━━━ Source excerpt

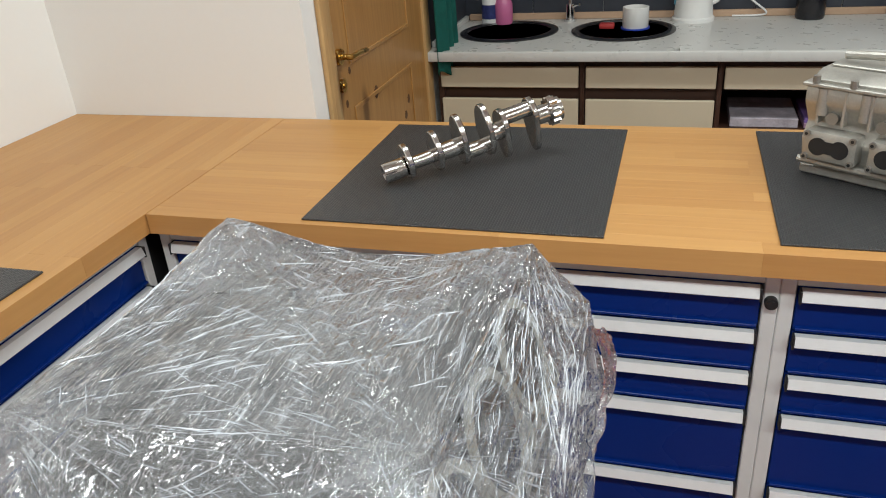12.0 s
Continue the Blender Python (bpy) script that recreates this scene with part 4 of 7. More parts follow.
# lower half, arched over the clutch housing
lo = B()
arch = [(2.520, 0.950)]
for k in range(13):
    ang = math.pi * (0.80 - 0.60 * k / 12)
    arch.append((YC + 0.142 * math.cos(ang) * 1.0, 0.868 + 0.142 * math.sin(ang)))
arch.append((2 * YC - 2.520, 0.950))
arch[1:1] = [(2.548, 0.944)]
arch[-1:-1] = [(2 * YC - 2.548, 0.944)]
pts = arch + [(2.838, 1.0355), (2.512, 1.0355)]
prism(lo, [(1.395, y, z) for y, z in pts], (0.10, 0, 0), 0.004)
part("lower_case", lo, M["castlight"], eng, "arched lower gear case", w=True)
for side in (0, 1):
    s = B()
    ring1 = [(1.40, 2.511, 1.0357), (1.512, 2.501, 1.0357), (1.579, 2.441, 1.0357), (1.579, 2.60, 1.0357), (1.40, 2.60, 1.0357)]
    ring2 = [(1.402, 2.514, 0.962), (1.512, 2.505, 0.955), (1.576, 2.452, 0.99), (1.576, 2.60, 0.99), (1.402, 2.58, 0.962)]
    ring3 = [(1.415, 2.524, 0.945), (1.505, 2.520, 0.940), (1.56, 2.50, 0.960), (1.56, 2.60, 0.96), (1.415, 2.57, 0.945)]
    loft(s, [ring3, ring2, ring1])
    bmesh.ops.bevel(s, geom=list(s.edges), offset=0.004, segments=2, affect="EDGES")
    part("lower_flank", mirror_y(s) if side else s, M["castlight"], eng, w=True)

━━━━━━

◆ Set task:
Give back the lines of the listing from the one with "Continue the Blender" through the end, both included, exactly as written and with nothing added.

◆ Expected answer:
Continue the Blender Python (bpy) script that recreates this scene with part 4 of 7. More parts follow.
# lower half, arched over the clutch housing
lo = B()
arch = [(2.520, 0.950)]
for k in range(13):
    ang = math.pi * (0.80 - 0.60 * k / 12)
    arch.append((YC + 0.142 * math.cos(ang) * 1.0, 0.868 + 0.142 * math.sin(ang)))
arch.append((2 * YC - 2.520, 0.950))
arch[1:1] = [(2.548, 0.944)]
arch[-1:-1] = [(2 * YC - 2.548, 0.944)]
pts = arch + [(2.838, 1.0355), (2.512, 1.0355)]
prism(lo, [(1.395, y, z) for y, z in pts], (0.10, 0, 0), 0.004)
part("lower_case", lo, M["castlight"], eng, "arched lower gear case", w=True)
for side in (0, 1):
    s = B()
    ring1 = [(1.40, 2.511, 1.0357), (1.512, 2.501, 1.0357), (1.579, 2.441, 1.0357), (1.579, 2.60, 1.0357), (1.40, 2.60, 1.0357)]
    ring2 = [(1.402, 2.514, 0.962), (1.512, 2.505, 0.955), (1.576, 2.452, 0.99), (1.576, 2.60, 0.99), (1.402, 2.58, 0.962)]
    ring3 = [(1.415, 2.524, 0.945), (1.505, 2.520, 0.940), (1.56, 2.50, 0.960), (1.56, 2.60, 0.96), (1.415, 2.57, 0.945)]
    loft(s, [ring3, ring2, ring1])
    bmesh.ops.bevel(s, geom=list(s.edges), offset=0.004, segments=2, affect="EDGES")
    part("lower_flank", mirror_y(s) if side else s, M["castlight"], eng, w=True)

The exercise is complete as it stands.